Türkiye 1 Ocak 2009 tarihi ile birlikte yepyeni bir döneme girdi. Birkaç yıl önce bile gerçekleşmesine asla ihtimal verilmeyen bir Kürtçe televizyon kanalı yayına başladı. Hem de devlete bağlı resmi bir yayın kuruluşu olan TRT bünyesinde yayına başlayan ve yirmi dört saat Kürtçe yayın yapan TRT Şeş ile artık çok şeyin değiştiği resmi olarak tescil edildi. Bu durum doğu illerinde yaşayan ve devletten yıllardır bu alanda şefkat ve sevgi dolu bir adım bekleyen bütün vatandaşlarımızı şüphesiz ki çok memnun etmiştir.

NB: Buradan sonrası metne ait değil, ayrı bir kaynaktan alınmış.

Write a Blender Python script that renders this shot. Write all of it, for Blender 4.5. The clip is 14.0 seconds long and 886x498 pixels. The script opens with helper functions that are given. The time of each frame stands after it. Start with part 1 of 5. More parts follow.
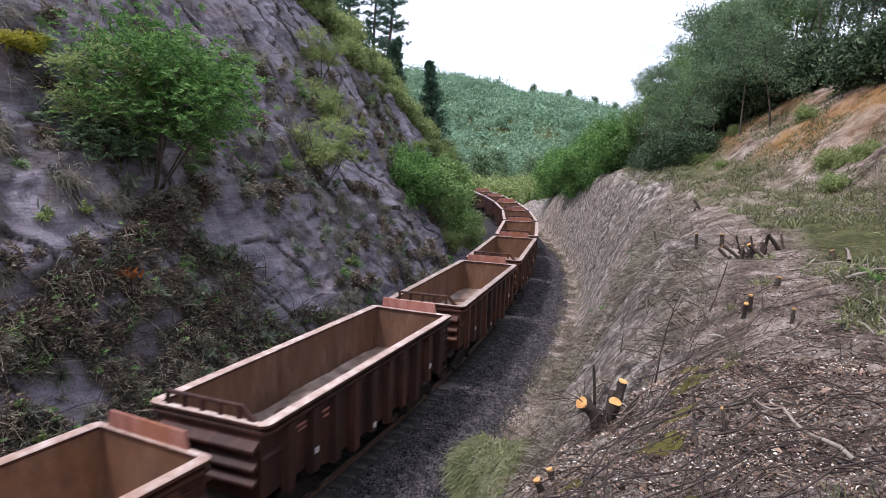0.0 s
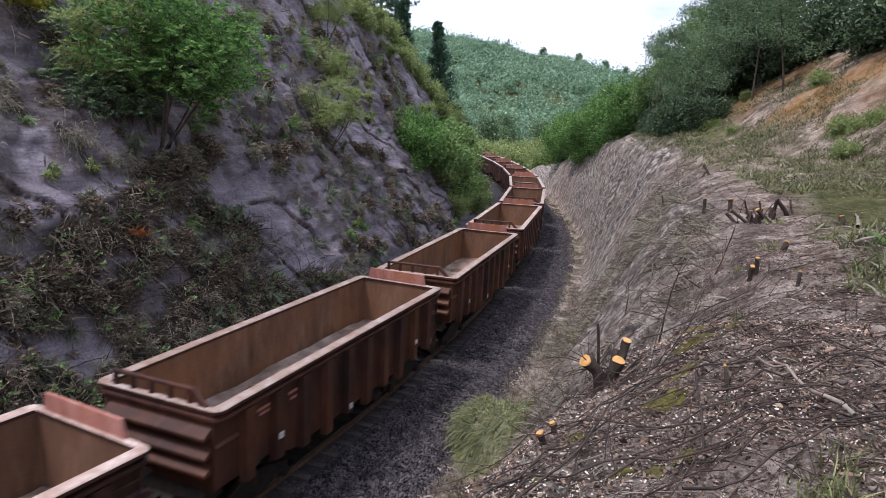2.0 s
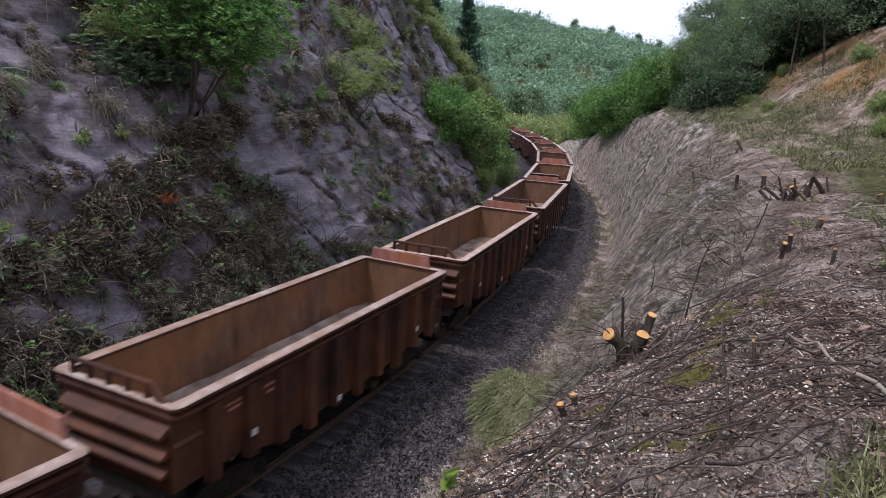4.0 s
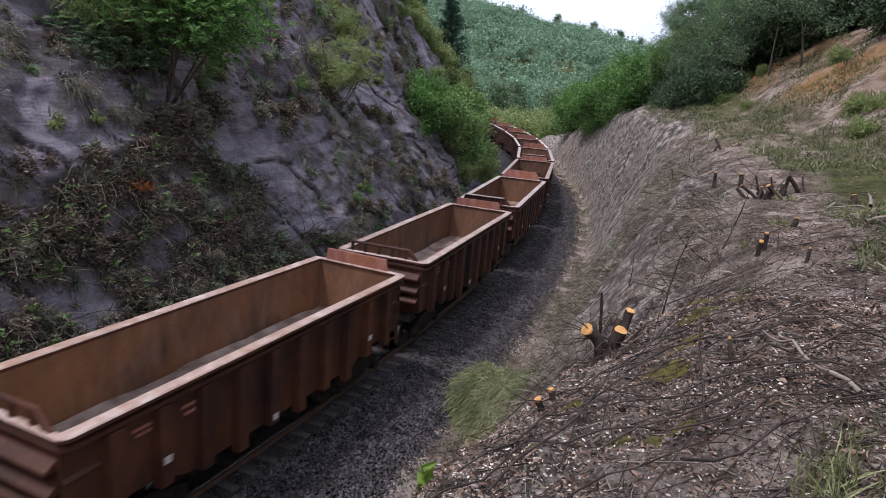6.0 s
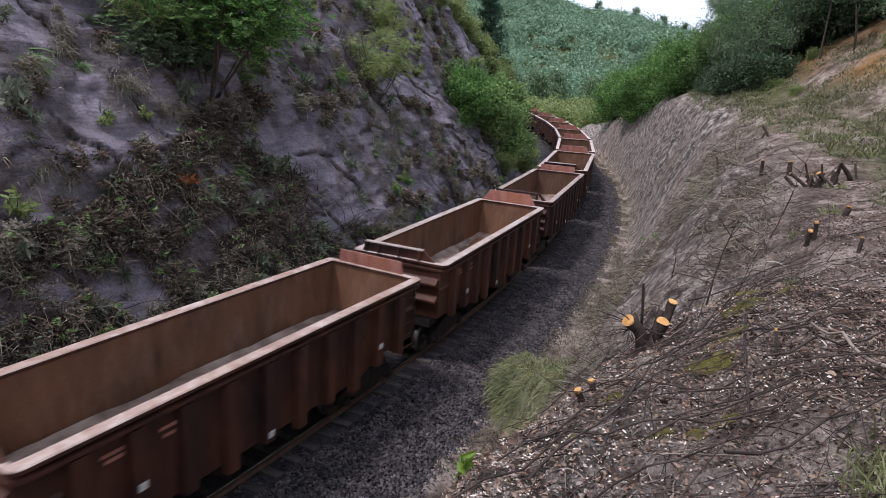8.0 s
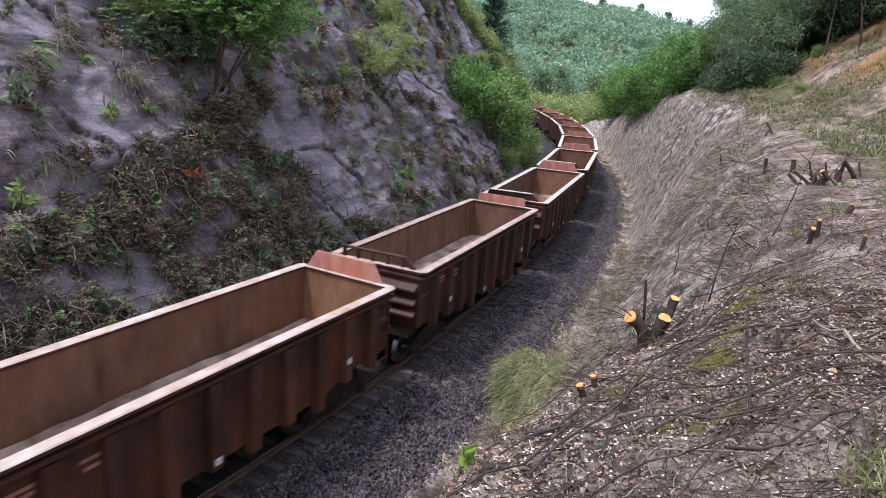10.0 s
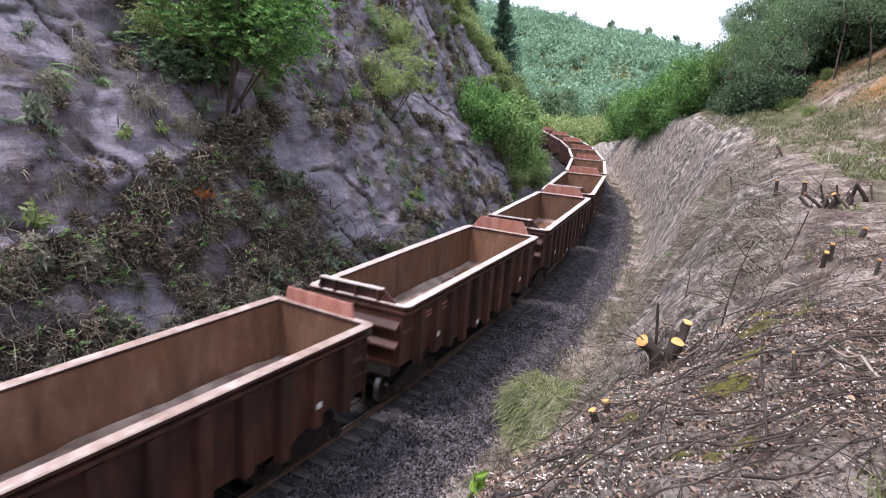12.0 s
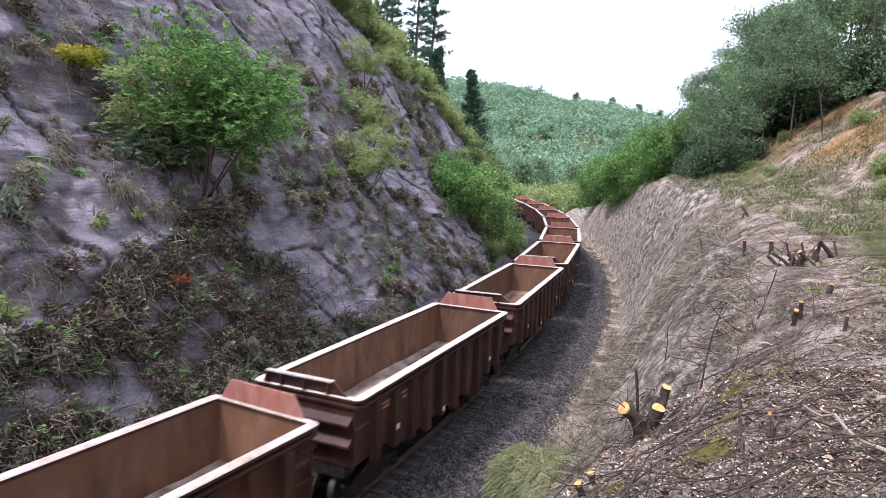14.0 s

Aslında bu ülkenin coğrafyası, çok zorlu ve sıkıntılı bir yüz yıl geçirdi. Çok zor şartlar altında mağlubiyet ile sonuçlanan bir Birinci Dünya Savaşı yaşandı. Çok yetersiz imkanlarla, fakat büyük bir azim, inanç ve kararlılık ile bir İstiklal Mücadelesinden geçildi. Yedi düvele karşı iman ve azmin neticesi olarak, Türkler ve Kürtler birlikte hiçbir olumsuz düşünce içinde olmadan büyük bir haysiyet ve şeref mücadelesi verdiler. Bu ülkeyi çok büyük bir bedel ödeyerek ve büyük acılar yaşayarak kurtardılar.
Fakat sonraları bir şeyler değişmeye başladı. Bugün bile bütün yönleri ile açıklığa kavuşmamış bir Şeyh Said Hadisesi yaşandı. Arkasından Takrir-i Sükun Kanunu çıktı. Doğu illerinde büyük trajediler yaşandı. On binlerce insan evlerinden, yurtlarından edildi. Bu büyük sürgün trajedisi ile köylerinden, memleketlerinden ayrılmak zorunda bırakılan bu insanlar, gurbet ellerde, bilmedikleri, yabancısı oldukları bölgelerde aç ve sefil bir şekilde yaşamak zorunda bırakıldılar.
1937-1938 yıllarında Dersim Bölgesinde çok daha büyük bir trajedi yaşandı. Binlerce insan öldürüldü. Çok daha büyük bir sürgün furyası başladı. Olağanüstü yetkilerle donanmış valilerin marifetiyle büyük bir savaşta yaşanabilecek bütün felaketler ve zulümlere başvuruldu. Nokta Dergisi, Trabzondaki İngiliz Temsilciliği tarafından 27 Eylül 1938 tarihinde İngiltereye gönderilen bir belge yayınladı. Bu belgenin son bölümünde şu görüşlere yer verilmekteydi:
Kadınlar ve çocuklar da dâhil olmak üzere binlerce Kürt katledildi. Pek çok kişi de Fırat Nehrine atıldı. Daha az kötü muameleye tabi tutulan bölgelerde yaşayan binlercesi ise malları, mülkleri ve hayvanları alıkonularak Orta Anadolunun çeşitli illerine yollandı. Artık söylenen şu: Türkiyede Kürt sorunu bitmiştir.
Daha sonraki yıllarda da küçük-büyük birçok olay yaşandı. 1950 yılı ile birlikte demokratik hayata bir nebze dahi olsa geçilmesi ile birlikte bir rahatlık görülmeye başlandı. Genel demokratik rahatlama ile birlikte, Doğu vilayetlerinde de eskisi ile kıyaslanamayacak ölçüde bir huzur ortamı yavaş yavaş kendini göstermeye başladı. Fakat bürokratik oligarşinin ve devlete hakim olan ırkçı zihniyetin bu durumdan hoşnut olduğunu söyleyemeyiz. Hak ve hukuk ihlalleri hükümetin politikaları gereği değilse bile, bu zihniyet marifetiyle icra sahasına mevzi olarak konulmaya devam edildi.